Books Magazine

Celebrate Good Times

By Booksnob

frontcover

So, another year comes to a close. 2014 has been an interesting experience for me. I learned a lot, professionally and personally. It was tough at times, but in a way that has deepened and broadened and clarified my mind, and helped me gain some much needed perspective and contentment.

I have found that as I have left the university and early twenty-something years behind, where there is so much change and upheaval and opportunity, it can be difficult to adjust when life settles into a more permanent routine. After all, it’s hard to feel like your life is going somewhere when you’re literally not going anywhere. I’ve been in the same place for three years now, and being settled, being static, is a state I am still getting used to. I often have moments where I feel my life lacks excitement and purpose, and my wanderlust begins to kick in, calling me to responsibility-free foreign climes rather than the 9-5 in the Home Counties. It doesn’t help when social media is constantly showing me photographs of friends who are doing all manner of ridiculous things, like saving children in Uganda or kayaking their way around Scandinavia, or getting married on top of a mountain in India, or setting up their own internet company from their penthouse apartment in New York. In comparison, my photos, if I could be bothered to upload any, would consist of the pile of A Level essays I marked, a graveyard I visited or a rubbish cake that I made. I couldn’t be more boring if I tried.

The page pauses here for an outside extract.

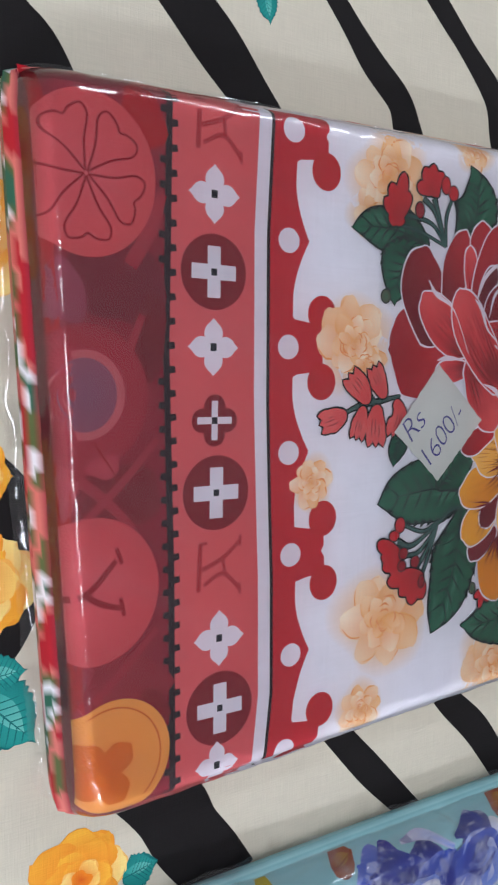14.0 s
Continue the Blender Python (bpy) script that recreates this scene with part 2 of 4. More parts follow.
    def lobe(self, shape, c0, c1, c_edge=None, rim=None, grow=0.9, root=0.5, belly=0.58, blunt=0.4, ruffle=0.03, n=15, m=9, seed=0, notch=0.0):
        """A petal along a curved middle line. shape: root, a point half way and tip, as x, y each, and the width."""
        bx, by, mx, my, tx, ty, w = shape
        qx, qy = 2 * mx - (bx + tx) / 2, 2 * my - (by + ty) / 2
        ph = random.Random(seed * 5 + int(abs(bx * 11 + ty * 7))).uniform(0, 6.28)

        def place(s, v, g=0.0):
            x = (1 - s) ** 2 * bx + 2 * s * (1 - s) * qx + s * s * tx
            y = (1 - s) ** 2 * by + 2 * s * (1 - s) * qy + s * s * ty
            dx, dy = 2 * (1 - s) * (qx - bx) + 2 * s * (tx - qx), 2 * (1 - s) * (qy - by) + 2 * s * (ty - qy)
            ln = math.hypot(dx, dy) + 1e-6
            dx, dy = dx / ln, dy / ln
            h = root + (1 - root) * math.sin(math.pi / 2 * s / belly) if s < belly else max(0.0, 1 - ((s - belly) / (1 - belly)) ** 2) ** blunt
            hw = (w / 2 * (1 + ruffle * math.sin(s * 11 + v * 4 + ph)) * h + g * min(1.0, h * 2)) * v
            along = g * (2 * s - 1) - (1 - v * v) * w * root * 0.3 * (1 - s) ** 3 - s * abs(v) ** 3 * w * 0.06 - notch * w * s * s * (1 - abs(v)) ** 2 + ruffle * w * 0.5 * s * math.sin(v * 7 + ph)
            return x + dx * along - dy * hw, y + dy * along + dx * hw

        def sheet(g, shade):
            rows, cols = [], []
            for i in range(n):
                s = 1 - (1 - i / (n - 1)) ** 1.7
                vs = [-1 + 2 * j / (m - 1) for j in range(m)]
                rows.append([place(s, v, g) for v in vs])
                cols.append([shade(s, v) for v in vs])
            self.grid(rows, cols)

        if rim:
            sheet(grow, lambda s, v: rim)
        lean = math.sin(ph) * 0.22
        sheet(0.0, lambda s, v: mix(mix(c0, c1, min(1.0, max(0.0, s + lean * v))), c_edge or c0, abs(v) ** 3 * 0.55))
        return place

    def brush(self, place, col, count, rng, start=(0.05, 0.2), reach=(0.4, 0.8), width=0.8, spread=0.8):
        """Fine strokes that follow a lobe from its root."""
        lay = self.layer
        for k in range(count):
            v = ((k + 0.5) / count * 2 - 1) * spread + rng.uniform(-0.06, 0.06)
            s0, s1 = rng.uniform(*start), rng.uniform(*reach)
            self.layer = lay
            self.ribbon([(*place(s0 + (s1 - s0) * f, v * (0.8 + 0.2 * f)), ww) for f, ww in ((0, width * 0.7), (0.45, width), (1, 0.06))], col, steps=3, across=2)
        self.layer = lay + 1

    def done(self, name, parent, label="", material=None):
        me = bpy.data.meshes.new(name)
        me.from_pydata(self.verts, [], self.faces)
        at = me.color_attributes.new("tint", "FLOAT_COLOR", "POINT")
        at.data.foreach_set("color", np.array(self.cols, np.float32).ravel())
        me.materials.append(material or COTTON)
        ob = new(name, me)
        ob.parent = parent
        if label:
            tagged(ob, label)
        return ob


# ---- the room ----
def room():
    X0, X1, Y0, Y1, Z0, Z1, T = -2.2, 2.6, -2.4, 2.2, -0.75, 2.05, 0.12
    tagged(mesh_object("floor", box(bmesh.new(), X0 - T, Y0 - T, Z0 - T, X1 + T, Y1 + T, Z0), TILE), "grey-beige tiled shop floor", "floor", kind="structure")
    tagged(mesh_object("ceiling", box(bmesh.new(), X0 - T, Y0 - T, Z1, X1 + T, Y1 + T, Z1 + T), WHITE_PAINT), "plain white painted ceiling", "ceiling", kind="structure")
    for n, b in (("wall_north", (X0 - T, Y1, Z0, X1 + T, Y1 + T, Z1)), ("wall_south", (X0 - T, Y0 - T, Z0, X1 + T, Y0, Z1)),
                 ("wall_west", (X0 - T, Y0, Z0, X0, Y1, Z1)), ("wall_east", (X1, Y0, Z0, X1 + T, Y1, Z1))):
        tagged(mesh_object(n, box(bmesh.new(), *b), PLASTER), "plain off-white plastered wall", "wall", kind="structure")
    first = None
    for i, (x, y, turn) in enumerate(((-1.05, -0.3, 90), (1.25, 1.75, 0), (-1.25, -2.05, 0))):
        m = pose(x, y, Z1, 0, 0, turn)
        if first is None:
            first = tagged(new("ceiling_light"), "white fluorescent panel lamp on the ceiling", "lamp", "ceiling lamps")
            part("housing", box(bmesh.new(), -0.62, -0.15, -0.035, 0.62, 0.15, -0.001, 0.006), STEEL, first)
            part("diffuser", box(bmesh.new(), -0.60, -0.135, -0.075, 0.60, 0.135, -0.037, 0.012), GLOW, first, "glowing white diffuser")
            first.matrix_basis = m
        else:
            copy_thing(first, m)
        la = bpy.data.lights.new("tube_light", "AREA")
        la.shape, la.size, la.size_y = "RECTANGLE", 1.18, 0.26
        la.energy, la.color = LAMP_POWER[i], (1.0, 0.98, 0.95)
        lo = new("tube_light", la)
        lo.matrix_basis = m @ pose(0, 0, -0.085)


LAMP_POWER = (19.5, 19.0, 40.0)
room()


def table():
    t = tagged(new("table"), "plain wooden display table under the bedsheet", "table")
    part("tabletop", box(bmesh.new(), -0.92, -1.32, -0.045, 1.22, 1.02, -0.012, 0.006), WOOD, t)
    for x in (-0.85, 1.15):
        for y in (-1.25, 0.95):
            part("leg", box(bmesh.new(), x - 0.03, y - 0.03, -0.75, x + 0.03, y + 0.03, -0.045, 0.004), WOOD, t)
    t.location = (0, 0, 0)


table()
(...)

However, as I have been mulling over my year and considering what I will take away from my experiences of the past twelve months, I’ve been amazed at how much I have achieved, and how much I’ve grown. I’ve come to realize that staying put doesn’t mean I’m not going anywhere. Far from it, actually. I don’t need to go traveling around the world to have adventures any more, because I have them every day just by going to work. Even though it is often exhausting and sometimes incredibly frustrating, I find such a deep sense of fulfilment and pleasure in teaching my students that I know, deep down, if someone offered me a free round the world trip tomorrow, I wouldn’t want to take it. Nothing could challenge me more. Nothing could inspire me more. Nothing could teach me more. Nothing could delight me more than the children in my classroom. They teach me more about myself and give me more inspiration than I could ever give them, and they change me for the better, every single day.

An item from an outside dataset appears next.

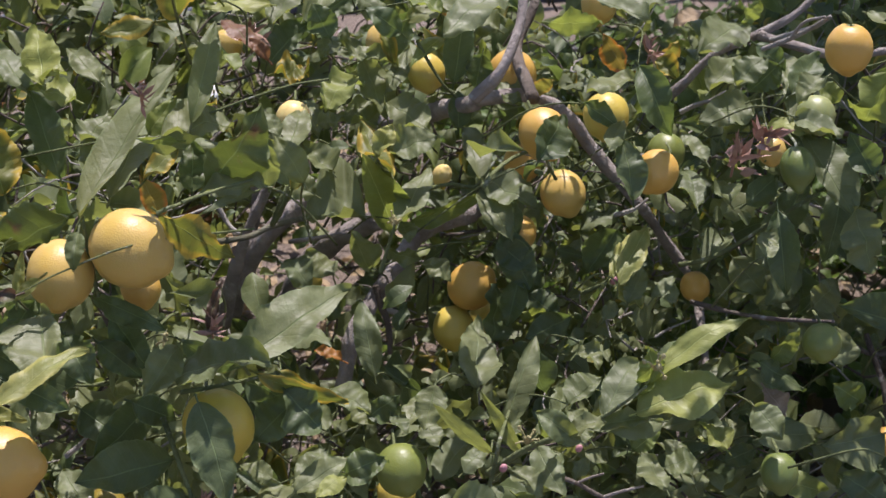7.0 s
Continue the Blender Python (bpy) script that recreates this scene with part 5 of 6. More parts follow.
leaf("yellowed", (0.199, 1.818, 1.021), (0.250, 1.820, 1.020), 0.049, (0.04, -0.36, 0.93), 0.39, -0.01, curl=0.14, twist=-0.26, skew=1.16, wave=2, lit=True)
leaf("rusty", (0.178, 1.813, 1.059), (0.131, 1.881, 1.088), 0.040, (0.15, -0.30, 0.94), 0.32, -0.00, curl=0.30, twist=0.13, lit=True)
leaf("green", (0.507, 1.842, 1.080), (0.557, 1.950, 1.128), 0.072, (0.07, -0.33, 0.94), 0.24, 0.07, curl=0.18, twist=-0.14, lit=True)
leaf("dark", (0.445, 1.720, 1.019), (0.466, 1.770, 1.118), 0.046, (0.12, -0.89, 0.43), 0.27, 0.03, curl=0.04, twist=-0.02, skew=1.11, lit=False)
leaf("green", (0.558, 1.920, 1.033), (0.493, 1.949, 1.055), 0.058, (0.12, -0.42, 0.90), 0.28, 0.05, curl=0.29, twist=-0.03, skew=1.12, lit=True)
leaf("green", (0.627, 1.666, 1.146), (0.682, 1.577, 1.134), 0.038, (-0.37, -0.35, 0.86), 0.21, 0.00, curl=0.14, twist=0.16, skew=1.60, lit=True)
leaf("fresh", (0.557, 1.633, 1.123), (0.632, 1.633, 1.121), 0.041, (-0.01, -0.94, -0.34), 0.44, 0.03, curl=0.30, twist=0.01, skew=1.09, lit=True)
leaf("turning", (0.673, 1.754, 1.065), (0.715, 1.775, 1.002), 0.036, (0.05, -0.96, -0.29), 0.34, 0.04, curl=0.16, twist=0.02, skew=0.86, wave=2, lit=True)
leaf("litter", (0.834, 1.771, 1.086), (0.780, 1.753, 1.070), 0.026, (-0.12, -0.44, 0.89), 0.33, 0.06, curl=0.05, twist=-0.15, skew=0.90, lit=True)
leaf("golden", (0.769, 1.780, 1.000), (0.795, 1.771, 1.043), 0.032, (0.02, -0.97, -0.22), 0.28, -0.00, curl=-0.02, twist=-0.00, skew=0.92, lit=True)
leaf("green", (0.746, 1.770, 1.084), (0.777, 1.843, 1.119), 0.048, (-0.27, -0.32, 0.91), 0.40, 0.09, curl=0.28, twist=0.23, lit=True)
leaf("green", (0.618, 1.448, 1.098), (0.548, 1.418, 1.095), 0.036, (0.08, -0.28, 0.96), 0.39, 0.02, curl=0.32, twist=-0.06, skew=0.64, lit=True)
leaf("green", (0.569, 1.386, 1.032), (0.602, 1.436, 1.049), 0.025, (0.12, -0.39, 0.91), 0.20, -0.01, curl=0.34, twist=0.25, skew=1.07, lit=True)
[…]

I’ve watched my beautiful, clever, brilliant, hilarious, amazing nephews grow another year older and another year wiser. I’ve made some fantastic new friends. I’ve visited two new countries. I’ve started a choir at work. I’ve read a lot of fascinating books and visited a lot of interesting exhibitions and seen a lot of wonderful plays. I’ve truly learned something new every day. I’ve had a lot of fun. I finally stopped talking about writing a book and actually wrote it, which I am enormously proud of, even if I am the only person who ever reads it. And, of course, I got to share all of these moments with you, and notched up another year in the blogosphere in the process, which is always an achievement worth celebrating. I might not have set the world on fire, but it’s been a pretty brilliant year nonetheless.